**Task directions**
Repeat the data that follows, word for word, without the images.

**Record list**
------------------------------------------------------------
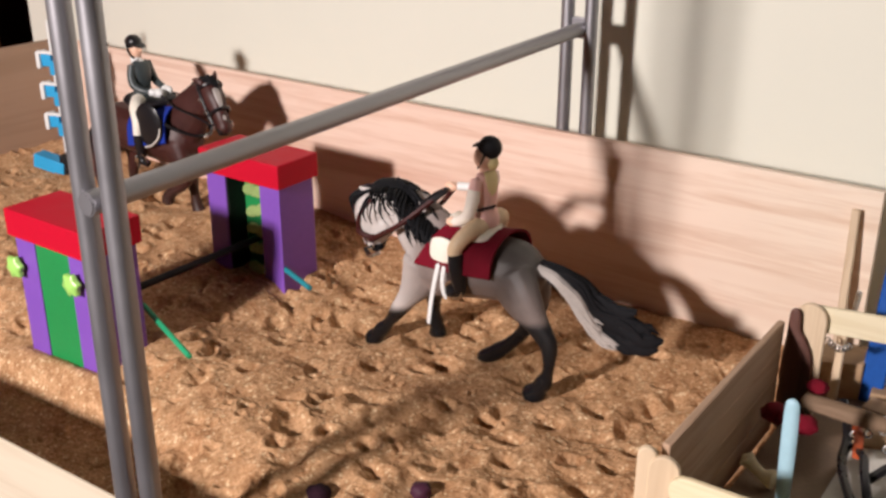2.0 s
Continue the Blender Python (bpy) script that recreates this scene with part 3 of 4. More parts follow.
def grey_horse():
    limbs = [
        # barrel from chest to dock
        [(-2.35, 0, 4.05, 0.95, 0.85), (-1.7, 0, 4.15, 1.45, 1.2), (-0.7, 0, 4.35, 1.5, 1.42), (0.6, 0, 4.45, 1.28, 1.42), (1.6, 0, 4.58, 1.25, 1.35), (2.45, 0, 4.62, 1.12, 1.2), (3.05, 0, 4.68, 0.72, 0.75)],
        # neck, arched
        [(-1.3, 0, 4.6, 1.45, 0.95), (-2.1, 0, 5.2, 1.4, 0.85), (-2.9, -0.05, 5.95, 1.15, 0.70), (-3.7, -0.15, 6.25, 0.85, 0.60), (-4.2, -0.2, 6.15, 0.7, 0.55)],
        # head, carried behind the upright
        [(-4.0, -0.25, 6.35, 0.62, 0.55), (-4.55, -0.3, 5.85, 0.85, 0.62), (-4.72, -0.3, 5.25, 0.78, 0.52), (-4.70, -0.3, 4.75, 0.54, 0.42), (-4.58, -0.3, 4.38, 0.46, 0.42), (-4.42, -0.3, 4.16, 0.34, 0.34)],
        [(-3.85, -0.25, 5.35, 0.45, 0.45), (-4.15, -0.3, 5.1, 0.5, 0.45), (-4.35, -0.3, 4.6, 0.35, 0.36)],
        # ears
        [(-4.35, -0.62, 6.55, 0.22, 0.14), (-4.72, -0.75, 6.72, 0.17, 0.10), (-5.0, -0.8, 6.85, 0.05, 0.04)],
        [(-4.6, 0.10, 6.35, 0.20, 0.14), (-5.35, 0.18, 6.08, 0.17, 0.11), (-5.92, 0.2, 5.88, 0.08, 0.06)],
        # near hind leg
        [(2.25, -0.55, 4.55, 1.10, 0.75), (2.95, -0.75, 3.80, 0.92, 0.62), (3.62, -0.85, 3.1, 0.54, 0.42), (4.12, -0.85, 2.42, 0.42, 0.30), (4.20, -0.85, 1.7, 0.27, 0.23), (4.14, -0.85, 1.15, 0.25, 0.22), (4.02, -0.85, 0.78, 0.36, 0.31), (3.86, -0.85, 0.52, 0.35, 0.32), (3.74, -0.85, 0.30, 0.42, 0.38), (3.56, -0.85, 0.06, 0.50, 0.45), (3.46, -0.85, -0.06, 0.46, 0.45)],
        # far hind leg, stepping under
        [(2.2, 0.55, 4.7, 1.0, 0.7), (2.5, 0.65, 3.5, 0.8, 0.55), (2.55, 0.65, 2.7, 0.48, 0.38), (2.15, 0.65, 1.75, 0.30, 0.26), (1.5, 0.65, 1.0, 0.30, 0.27), (1.05, 0.65, 0.60, 0.36, 0.31), (0.74, 0.65, 0.34, 0.36, 0.34), (0.40, 0.65, 0.14, 0.33, 0.35), (0.14, 0.65, 0.02, 0.24, 0.30)],
        # near fore leg, reaching forward
        [(-1.75, -0.6, 4.1, 1.0, 0.6), (-2.1, -0.7, 3.2, 0.72, 0.5), (-2.6, -0.7, 2.45, 0.46, 0.4), (-3.1, -0.7, 1.75, 0.36, 0.34), (-3.6, -0.7, 1.05, 0.26, 0.24), (-3.95, -0.7, 0.64, 0.34, 0.30), (-4.14, -0.7, 0.44, 0.32, 0.30), (-4.29, -0.7, 0.24, 0.37, 0.34), (-4.46, -0.7, 0.05, 0.43, 0.40), (-4.62, -0.7, -0.05, 0.36, 0.38)],
        # far fore leg, upright
        [(-1.75, 0.6, 3.9, 0.9, 0.6), (-2.0, 0.75, 2.9, 0.55, 0.45), (-2.4, 0.9, 2.1, 0.38, 0.34), (-2.48, 1.0, 1.3, 0.27, 0.25), (-2.46, 1.1, 0.7, 0.32, 0.3), (-2.42, 1.15, 0.38, 0.36, 0.33), (-2.40, 1.15, 0.10, 0.44, 0.40)],
    ]
    bm = horse_skin(limbs)
    rng = random.Random(2)
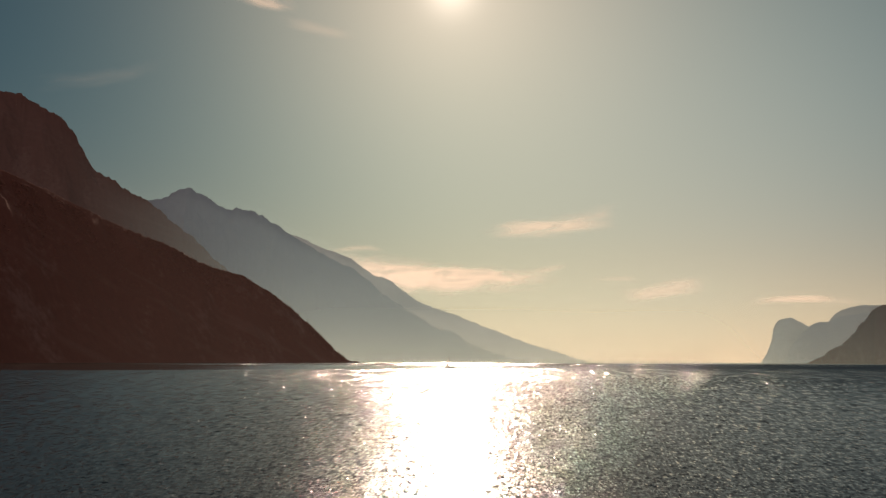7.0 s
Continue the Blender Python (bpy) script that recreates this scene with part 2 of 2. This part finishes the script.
# ---- building helpers ----
def mesh_of(name, verts, faces, mat, smooth=True):
    me = bpy.data.meshes.new(name)
    me.from_pydata(verts, [], faces)
    me.materials.append(mat)
    if smooth:
        me.polygons.foreach_set("use_smooth", [True] * len(me.polygons))
    me.update()
    return me


def part(name, bm, mat, parent, label=""):
    me = bpy.data.meshes.new(name)
    bm.to_mesh(me)
    bm.free()
    me.materials.append(mat)
    ob = new(name, me)
    ob.parent = parent
    return tagged(ob, label)


def fbm(x, y, z, octaves, gain=0.5):
    total_, amp = 0.0, 1.0
    for _ in range(octaves):
        total_ += amp * noise.noise((x, y, z))
        x, y, z, amp = x * 2.03, y * 2.03, z * 2.03, amp * gain
    return total_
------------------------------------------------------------
**Task output**
2.0 s
Continue the Blender Python (bpy) script that recreates this scene with part 3 of 4. More parts follow.
def grey_horse():
    limbs = [
        # barrel from chest to dock
        [(-2.35, 0, 4.05, 0.95, 0.85), (-1.7, 0, 4.15, 1.45, 1.2), (-0.7, 0, 4.35, 1.5, 1.42), (0.6, 0, 4.45, 1.28, 1.42), (1.6, 0, 4.58, 1.25, 1.35), (2.45, 0, 4.62, 1.12, 1.2), (3.05, 0, 4.68, 0.72, 0.75)],
        # neck, arched
        [(-1.3, 0, 4.6, 1.45, 0.95), (-2.1, 0, 5.2, 1.4, 0.85), (-2.9, -0.05, 5.95, 1.15, 0.70), (-3.7, -0.15, 6.25, 0.85, 0.60), (-4.2, -0.2, 6.15, 0.7, 0.55)],
        # head, carried behind the upright
        [(-4.0, -0.25, 6.35, 0.62, 0.55), (-4.55, -0.3, 5.85, 0.85, 0.62), (-4.72, -0.3, 5.25, 0.78, 0.52), (-4.70, -0.3, 4.75, 0.54, 0.42), (-4.58, -0.3, 4.38, 0.46, 0.42), (-4.42, -0.3, 4.16, 0.34, 0.34)],
        [(-3.85, -0.25, 5.35, 0.45, 0.45), (-4.15, -0.3, 5.1, 0.5, 0.45), (-4.35, -0.3, 4.6, 0.35, 0.36)],
        # ears
        [(-4.35, -0.62, 6.55, 0.22, 0.14), (-4.72, -0.75, 6.72, 0.17, 0.10), (-5.0, -0.8, 6.85, 0.05, 0.04)],
        [(-4.6, 0.10, 6.35, 0.20, 0.14), (-5.35, 0.18, 6.08, 0.17, 0.11), (-5.92, 0.2, 5.88, 0.08, 0.06)],
        # near hind leg
        [(2.25, -0.55, 4.55, 1.10, 0.75), (2.95, -0.75, 3.80, 0.92, 0.62), (3.62, -0.85, 3.1, 0.54, 0.42), (4.12, -0.85, 2.42, 0.42, 0.30), (4.20, -0.85, 1.7, 0.27, 0.23), (4.14, -0.85, 1.15, 0.25, 0.22), (4.02, -0.85, 0.78, 0.36, 0.31), (3.86, -0.85, 0.52, 0.35, 0.32), (3.74, -0.85, 0.30, 0.42, 0.38), (3.56, -0.85, 0.06, 0.50, 0.45), (3.46, -0.85, -0.06, 0.46, 0.45)],
        # far hind leg, stepping under
        [(2.2, 0.55, 4.7, 1.0, 0.7), (2.5, 0.65, 3.5, 0.8, 0.55), (2.55, 0.65, 2.7, 0.48, 0.38), (2.15, 0.65, 1.75, 0.30, 0.26), (1.5, 0.65, 1.0, 0.30, 0.27), (1.05, 0.65, 0.60, 0.36, 0.31), (0.74, 0.65, 0.34, 0.36, 0.34), (0.40, 0.65, 0.14, 0.33, 0.35), (0.14, 0.65, 0.02, 0.24, 0.30)],
        # near fore leg, reaching forward
        [(-1.75, -0.6, 4.1, 1.0, 0.6), (-2.1, -0.7, 3.2, 0.72, 0.5), (-2.6, -0.7, 2.45, 0.46, 0.4), (-3.1, -0.7, 1.75, 0.36, 0.34), (-3.6, -0.7, 1.05, 0.26, 0.24), (-3.95, -0.7, 0.64, 0.34, 0.30), (-4.14, -0.7, 0.44, 0.32, 0.30), (-4.29, -0.7, 0.24, 0.37, 0.34), (-4.46, -0.7, 0.05, 0.43, 0.40), (-4.62, -0.7, -0.05, 0.36, 0.38)],
        # far fore leg, upright
        [(-1.75, 0.6, 3.9, 0.9, 0.6), (-2.0, 0.75, 2.9, 0.55, 0.45), (-2.4, 0.9, 2.1, 0.38, 0.34), (-2.48, 1.0, 1.3, 0.27, 0.25), (-2.46, 1.1, 0.7, 0.32, 0.3), (-2.42, 1.15, 0.38, 0.36, 0.33), (-2.40, 1.15, 0.10, 0.44, 0.40)],
    ]
    bm = horse_skin(limbs)
    rng = random.Random(2)
7.0 s
Continue the Blender Python (bpy) script that recreates this scene with part 2 of 2. This part finishes the script.
# ---- building helpers ----
def mesh_of(name, verts, faces, mat, smooth=True):
    me = bpy.data.meshes.new(name)
    me.from_pydata(verts, [], faces)
    me.materials.append(mat)
    if smooth:
        me.polygons.foreach_set("use_smooth", [True] * len(me.polygons))
    me.update()
    return me


def part(name, bm, mat, parent, label=""):
    me = bpy.data.meshes.new(name)
    bm.to_mesh(me)
    bm.free()
    me.materials.append(mat)
    ob = new(name, me)
    ob.parent = parent
    return tagged(ob, label)


def fbm(x, y, z, octaves, gain=0.5):
    total_, amp = 0.0, 1.0
    for _ in range(octaves):
        total_ += amp * noise.noise((x, y, z))
        x, y, z, amp = x * 2.03, y * 2.03, z * 2.03, amp * gain
    return total_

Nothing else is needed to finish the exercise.